» **SOURCE EXCERPT**:

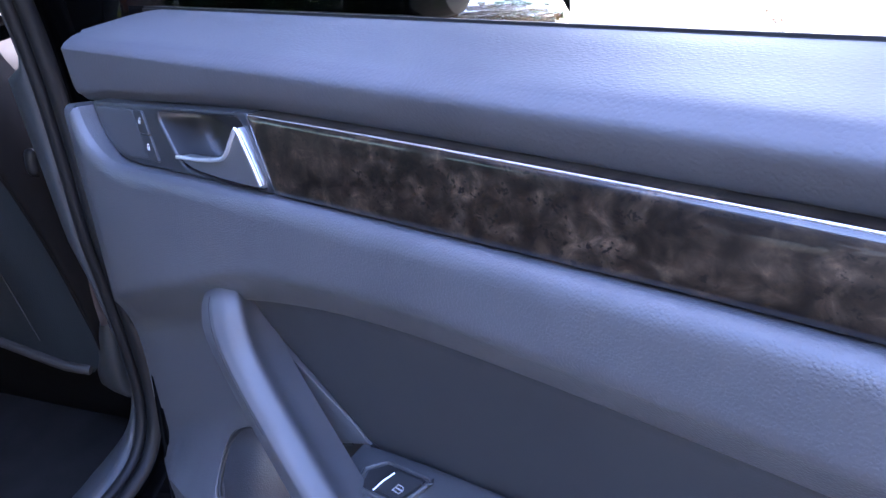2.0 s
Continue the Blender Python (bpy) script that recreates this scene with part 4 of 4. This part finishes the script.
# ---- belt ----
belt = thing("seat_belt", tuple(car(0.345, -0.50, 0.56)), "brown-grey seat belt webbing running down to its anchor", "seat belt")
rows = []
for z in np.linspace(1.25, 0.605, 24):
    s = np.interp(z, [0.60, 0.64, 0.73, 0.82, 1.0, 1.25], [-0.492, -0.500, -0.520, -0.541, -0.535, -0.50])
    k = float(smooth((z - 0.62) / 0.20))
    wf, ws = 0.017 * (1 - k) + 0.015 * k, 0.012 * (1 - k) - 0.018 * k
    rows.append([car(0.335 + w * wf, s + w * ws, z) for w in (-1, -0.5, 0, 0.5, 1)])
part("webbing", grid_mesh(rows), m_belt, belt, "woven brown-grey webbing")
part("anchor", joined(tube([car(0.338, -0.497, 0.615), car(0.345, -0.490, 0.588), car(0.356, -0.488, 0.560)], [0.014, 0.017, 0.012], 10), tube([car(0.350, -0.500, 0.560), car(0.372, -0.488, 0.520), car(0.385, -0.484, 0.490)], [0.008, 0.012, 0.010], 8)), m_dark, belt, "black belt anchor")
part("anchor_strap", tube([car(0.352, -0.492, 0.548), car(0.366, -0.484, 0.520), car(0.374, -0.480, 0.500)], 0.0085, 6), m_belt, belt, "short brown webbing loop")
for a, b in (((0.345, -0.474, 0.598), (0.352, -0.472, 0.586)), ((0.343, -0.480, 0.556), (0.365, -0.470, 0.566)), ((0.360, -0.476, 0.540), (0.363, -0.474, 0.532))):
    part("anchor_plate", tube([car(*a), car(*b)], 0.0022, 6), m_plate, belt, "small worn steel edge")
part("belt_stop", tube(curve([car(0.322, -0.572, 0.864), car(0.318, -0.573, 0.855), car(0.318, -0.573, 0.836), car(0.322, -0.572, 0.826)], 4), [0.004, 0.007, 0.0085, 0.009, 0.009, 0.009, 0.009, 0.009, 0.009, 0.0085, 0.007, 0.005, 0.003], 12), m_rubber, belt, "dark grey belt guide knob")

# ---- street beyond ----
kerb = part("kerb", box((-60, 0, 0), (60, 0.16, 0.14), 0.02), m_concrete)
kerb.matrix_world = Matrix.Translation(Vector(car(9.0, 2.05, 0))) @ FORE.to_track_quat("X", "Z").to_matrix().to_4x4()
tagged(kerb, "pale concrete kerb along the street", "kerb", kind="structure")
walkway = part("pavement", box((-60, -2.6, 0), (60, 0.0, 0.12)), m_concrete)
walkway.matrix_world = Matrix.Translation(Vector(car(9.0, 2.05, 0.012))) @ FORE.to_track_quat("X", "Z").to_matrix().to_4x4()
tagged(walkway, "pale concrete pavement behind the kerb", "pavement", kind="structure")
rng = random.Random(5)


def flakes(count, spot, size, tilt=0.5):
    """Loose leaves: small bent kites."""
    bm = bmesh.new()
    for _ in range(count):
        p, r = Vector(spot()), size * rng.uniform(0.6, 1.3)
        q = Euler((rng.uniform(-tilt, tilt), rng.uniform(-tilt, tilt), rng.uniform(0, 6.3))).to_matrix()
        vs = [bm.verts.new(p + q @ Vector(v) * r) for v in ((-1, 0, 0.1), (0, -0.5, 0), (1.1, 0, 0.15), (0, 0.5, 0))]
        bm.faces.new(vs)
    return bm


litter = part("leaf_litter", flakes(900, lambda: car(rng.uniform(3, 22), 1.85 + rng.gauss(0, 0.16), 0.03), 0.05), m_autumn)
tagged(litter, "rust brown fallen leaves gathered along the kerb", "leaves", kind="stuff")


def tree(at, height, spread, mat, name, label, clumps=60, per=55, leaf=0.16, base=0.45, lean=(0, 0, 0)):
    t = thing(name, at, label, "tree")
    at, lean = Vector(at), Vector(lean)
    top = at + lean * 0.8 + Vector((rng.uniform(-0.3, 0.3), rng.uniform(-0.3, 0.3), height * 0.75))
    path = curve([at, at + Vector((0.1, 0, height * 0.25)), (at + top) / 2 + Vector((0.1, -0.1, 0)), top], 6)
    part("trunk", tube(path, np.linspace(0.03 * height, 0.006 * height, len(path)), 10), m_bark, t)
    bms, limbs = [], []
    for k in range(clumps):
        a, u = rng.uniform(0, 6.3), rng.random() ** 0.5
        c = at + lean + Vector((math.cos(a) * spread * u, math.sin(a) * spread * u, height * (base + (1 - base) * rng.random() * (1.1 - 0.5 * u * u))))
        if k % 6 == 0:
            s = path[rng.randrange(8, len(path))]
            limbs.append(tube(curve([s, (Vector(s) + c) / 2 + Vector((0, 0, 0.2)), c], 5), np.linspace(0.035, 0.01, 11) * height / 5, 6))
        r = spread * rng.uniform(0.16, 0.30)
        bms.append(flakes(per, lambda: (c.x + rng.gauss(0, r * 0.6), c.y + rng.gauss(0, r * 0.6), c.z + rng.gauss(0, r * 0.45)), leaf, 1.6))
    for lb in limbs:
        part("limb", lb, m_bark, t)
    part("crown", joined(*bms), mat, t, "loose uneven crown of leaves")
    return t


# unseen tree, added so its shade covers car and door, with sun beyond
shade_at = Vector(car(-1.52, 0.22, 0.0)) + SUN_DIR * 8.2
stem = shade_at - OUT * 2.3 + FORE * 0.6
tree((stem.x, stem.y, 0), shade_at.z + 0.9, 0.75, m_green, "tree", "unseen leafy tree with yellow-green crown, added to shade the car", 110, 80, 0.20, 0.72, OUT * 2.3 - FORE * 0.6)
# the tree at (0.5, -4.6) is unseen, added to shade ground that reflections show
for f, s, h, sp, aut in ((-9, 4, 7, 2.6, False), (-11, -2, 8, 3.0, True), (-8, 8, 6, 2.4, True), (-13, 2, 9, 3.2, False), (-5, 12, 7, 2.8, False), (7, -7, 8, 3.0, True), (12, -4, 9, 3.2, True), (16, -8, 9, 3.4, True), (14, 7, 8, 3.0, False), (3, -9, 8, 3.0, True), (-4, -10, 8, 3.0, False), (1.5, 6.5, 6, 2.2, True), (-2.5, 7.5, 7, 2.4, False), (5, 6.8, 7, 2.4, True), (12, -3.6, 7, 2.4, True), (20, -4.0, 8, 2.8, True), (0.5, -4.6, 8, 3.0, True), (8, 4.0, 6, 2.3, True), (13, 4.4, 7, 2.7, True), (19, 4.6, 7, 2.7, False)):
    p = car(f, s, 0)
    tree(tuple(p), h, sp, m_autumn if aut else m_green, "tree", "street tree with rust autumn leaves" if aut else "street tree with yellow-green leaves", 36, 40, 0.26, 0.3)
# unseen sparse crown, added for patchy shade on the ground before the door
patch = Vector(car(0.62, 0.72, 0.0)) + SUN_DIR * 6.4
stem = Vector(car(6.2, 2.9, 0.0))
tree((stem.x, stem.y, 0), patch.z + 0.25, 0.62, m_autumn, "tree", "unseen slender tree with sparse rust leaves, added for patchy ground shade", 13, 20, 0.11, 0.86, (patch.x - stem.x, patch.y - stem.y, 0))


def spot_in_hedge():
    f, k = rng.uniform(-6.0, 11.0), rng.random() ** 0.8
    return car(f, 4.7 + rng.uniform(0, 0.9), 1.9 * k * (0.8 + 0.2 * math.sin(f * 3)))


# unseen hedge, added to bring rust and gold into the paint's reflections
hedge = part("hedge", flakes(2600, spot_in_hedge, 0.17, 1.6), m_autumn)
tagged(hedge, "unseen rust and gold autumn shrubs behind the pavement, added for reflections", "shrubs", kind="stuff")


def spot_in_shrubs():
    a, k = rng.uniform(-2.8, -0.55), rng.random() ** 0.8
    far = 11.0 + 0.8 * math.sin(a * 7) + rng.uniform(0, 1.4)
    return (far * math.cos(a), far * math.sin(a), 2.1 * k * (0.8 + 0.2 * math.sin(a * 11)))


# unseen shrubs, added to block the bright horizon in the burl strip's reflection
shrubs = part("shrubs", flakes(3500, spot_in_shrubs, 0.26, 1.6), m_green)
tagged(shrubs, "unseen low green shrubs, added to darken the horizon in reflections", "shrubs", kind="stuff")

» **WORK TO BE COMPLETED**:
With all pictures left out, please transcribe exactly the lines from the start of the material through the line with "grey belt guide".

» **FINAL RESULT**:
2.0 s
Continue the Blender Python (bpy) script that recreates this scene with part 4 of 4. This part finishes the script.
# ---- belt ----
belt = thing("seat_belt", tuple(car(0.345, -0.50, 0.56)), "brown-grey seat belt webbing running down to its anchor", "seat belt")
rows = []
for z in np.linspace(1.25, 0.605, 24):
    s = np.interp(z, [0.60, 0.64, 0.73, 0.82, 1.0, 1.25], [-0.492, -0.500, -0.520, -0.541, -0.535, -0.50])
    k = float(smooth((z - 0.62) / 0.20))
    wf, ws = 0.017 * (1 - k) + 0.015 * k, 0.012 * (1 - k) - 0.018 * k
    rows.append([car(0.335 + w * wf, s + w * ws, z) for w in (-1, -0.5, 0, 0.5, 1)])
part("webbing", grid_mesh(rows), m_belt, belt, "woven brown-grey webbing")
part("anchor", joined(tube([car(0.338, -0.497, 0.615), car(0.345, -0.490, 0.588), car(0.356, -0.488, 0.560)], [0.014, 0.017, 0.012], 10), tube([car(0.350, -0.500, 0.560), car(0.372, -0.488, 0.520), car(0.385, -0.484, 0.490)], [0.008, 0.012, 0.010], 8)), m_dark, belt, "black belt anchor")
part("anchor_strap", tube([car(0.352, -0.492, 0.548), car(0.366, -0.484, 0.520), car(0.374, -0.480, 0.500)], 0.0085, 6), m_belt, belt, "short brown webbing loop")
for a, b in (((0.345, -0.474, 0.598), (0.352, -0.472, 0.586)), ((0.343, -0.480, 0.556), (0.365, -0.470, 0.566)), ((0.360, -0.476, 0.540), (0.363, -0.474, 0.532))):
    part("anchor_plate", tube([car(*a), car(*b)], 0.0022, 6), m_plate, belt, "small worn steel edge")
part("belt_stop", tube(curve([car(0.322, -0.572, 0.864), car(0.318, -0.573, 0.855), car(0.318, -0.573, 0.836), car(0.322, -0.572, 0.826)], 4), [0.004, 0.007, 0.0085, 0.009, 0.009, 0.009, 0.009, 0.009, 0.009, 0.0085, 0.007, 0.005, 0.003], 12), m_rubber, belt, "dark grey belt guide knob")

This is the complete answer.